## Dataset content:
* * * * *

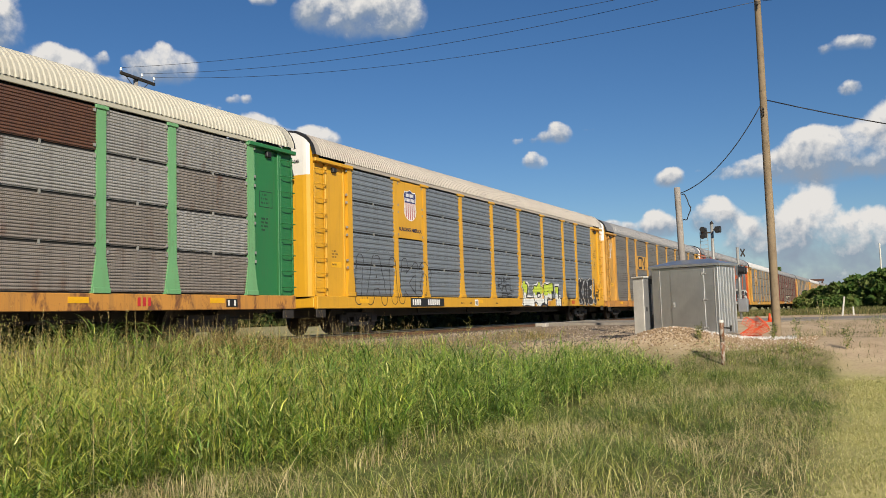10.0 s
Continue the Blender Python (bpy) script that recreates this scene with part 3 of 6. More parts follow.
def make_lawn(rng):
    def mown(x, y):
        return (y < front(x) + 0.15) & (x < 22.5 + lumps(x, y, 0.8, 2))

    def rough(x, y):
        return mown(x, y) & (y > rim(x) + rng.normal(0, 0.12, len(x)))
    cx, cy = fan(rng, 12000, -3, 58, 4.3, 24.5)
    per = 16
    size = np.repeat(rng.uniform(0.45, 1.5, len(cx)), per)
    ox, oy = rng.normal(0, 0.07, (2, len(cx) * per)) * size
    x, y = np.repeat(cx, per) + ox, np.repeat(cy, per) + oy
    keep = rough(x, y)
    turn = np.arctan2(oy, ox) + rng.normal(0, 0.6, len(x))
    h = (0.07 + 0.3 * lumps(x, y, 0.7, 21) ** 1.5 * ss(0.5, 2.5, y)) * size * rng.uniform(0.5, 1.3, len(x))
    x, y, h, turn = x[keep], y[keep], h[keep], turn[keep]
    green = rng.random(len(x)) < np.clip(lumps(x, y, 0.45, 81) * 1.1 + 0.08 + 0.3 * ss(9, 13, x), 0, 0.97)
    for sel, nm, mat, label in ((green, "short_grass", "lawn", "rough green grass in low tufts"), (~green, "dry_lawn", "turf", "low rough grass dried to straw yellow")):
        n = sel.sum()
        blades(nm, label, x[sel], y[sel], ground_z(x[sel], y[sel]) - 0.01, h[sel], rng.uniform(0.003, 0.008, n), rng.gamma(2.4, 0.55, n), mat, 3, 3, turn=turn[sel])
    x, y = fan(rng, 60000, -3, 58, 4.3, 23)
    keep = rough(x, y)
    x, y = x[keep], y[keep]
    blades("low_turf", "low turf beneath the rough grass", x, y, ground_z(x, y) - 0.01, rng.uniform(0.04, 0.14, len(x)) * (0.5 + 0.7 * lumps(x, y, 0.6, 44)), rng.uniform(0.004, 0.009, len(x)), rng.gamma(2.2, 0.6, len(x)), "lawn", 2, 13)
    # the close mown lawn towards the road
    x, y = fan(rng, 95000, -4, 8, 6.0, 21)
    keep = (y < rim(x) + rng.normal(0, 0.15, len(x))) & (x < 18.3 + 2.6 * lumps(x, y, 0.6, 2) + rng.normal(0, 0.5, len(x)))
    x, y = x[keep], y[keep]
    blades("mown_lawn", "close mown pale lawn drying in the sun", x, y, ground_z(x, y) - 0.005, rng.uniform(0.025, 0.07, len(x)) * (0.6 + 0.7 * lumps(x, y, 0.25, 45)), rng.uniform(0.004, 0.009, len(x)), rng.gamma(2.2, 0.7, len(x)), "mown", 2, 17)
    # loose sheaves of long pale stems that bend over to the ground
    cx, cy = fan(rng, 2300, 0, 52, 4.6, 21)
    per = 11
    x, y = np.repeat(cx, per) + rng.normal(0, 0.06, len(cx) * per), np.repeat(cy, per) + rng.normal(0, 0.06, len(cx) * per)
    turn = np.repeat(rng.uniform(0, 6.28, len(cx)), per) + rng.normal(0, 0.7, len(x))
    keep = rough(x, y) & (lumps(x, y, 0.8, 51) > 0.35)
    x, y, turn = x[keep], y[keep], turn[keep]
    blades("pale_stems", "thin pale stems arching over the lawn", x, y, ground_z(x, y), rng.uniform(0.2, 0.5, len(x)), rng.uniform(0.003, 0.0065, len(x)), rng.uniform(0.5, 1.8, len(x)), "straw", 4, 15, 2.6, turn=turn)
    x, y = fan(rng, 40, 5, 45, 5, 16)
    keep = rough(x, y)
    x, y = x[keep], y[keep]
    blades("tall_straws", "single tall dry straws in the lawn", x, y, ground_z(x, y), rng.uniform(0.4, 0.8, len(x)), np.full(len(x), 0.007), rng.uniform(0.2, 0.9, len(x)), "straw", 4, 16, 0.4)
    # cut straw stubble at the edge of the mown strip
    tx, ty = [], []
    for cx, cy, c in ((7.2, 4.75, 35), (8.3, 5.1, 90), (5.6, 5.4, 40), (5.3, 5.6, 25), (7.9, 4.6, 20), (8.7, 4.8, 20)):
        tx.append(rng.normal(cx, 0.17, c)), ty.append(rng.normal(cy, 0.11, c))
    x, y = np.concatenate(tx), np.concatenate(ty)
    blades("straw_tufts", "cut dry straw stubble at the edge of the tall grass", x, y, ground_z(x, y), rng.uniform(0.1, 0.3, len(x)), rng.uniform(0.006, 0.013, len(x)), rng.gamma(2, 0.15, len(x)), "palestraw", 3, 9, 0.4)


def make_seed_stalks(rng):
    # dry stalks with brown seed heads above the stand
    x, y = fan(rng, 5200, 14, 64, 6.2, 19.5)
    keep = (y > 6.0) & (y < 11.4) & (x < 18) & (rng.random(len(x)) < 0.35 + 0.65 * ss(12, 7, x))
    x, y = x[keep], y[keep]
    h = rng.uniform(0.75, 1.15, len(x)) * (0.85 + 0.2 * ss(7, 10, y))
    z0 = ground_z(x, y)
    lean = rng.uniform(0.02, 0.3, len(x))
    blades("seed_stalks", "thin dry stalks standing above the tall grass", x, y, z0, h, np.full(len(x), 0.006), lean, "straw", 3, 7, 0.3)
    turn = np.random.default_rng(7).uniform(0, 2 * np.pi, len(x))
    k = 12
    t = rng.uniform(0.72, 1.0, (len(x), k))
    out = (lean * h)[:, None] * t ** 1.7
    hx = x[:, None] + np.cos(turn)[:, None] * out
    hy = y[:, None] + np.sin(turn)[:, None] * out
    hz = (z0[:, None] + h[:, None] * (t - 0.1 * lean[:, None] * t ** 2.6))
    n = hx.size
    blades("seed_heads", "loose brown seed heads of the tall grass", hx.ravel(), hy.ravel(), hz.ravel(), rng.uniform(0.02, 0.055, n), np.full(n, 0.006), rng.uniform(0.3, 1.4, n), "seed", 2, 8)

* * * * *

## Exercise requirements:
Transcribe the opening line of the listing above, please, and every line after it through the line with "return (y <", word for word, without pictures.

## Solution to this problem:
10.0 s
Continue the Blender Python (bpy) script that recreates this scene with part 3 of 6. More parts follow.
def make_lawn(rng):
    def mown(x, y):
        return (y < front(x) + 0.15) & (x < 22.5 + lumps(x, y, 0.8, 2))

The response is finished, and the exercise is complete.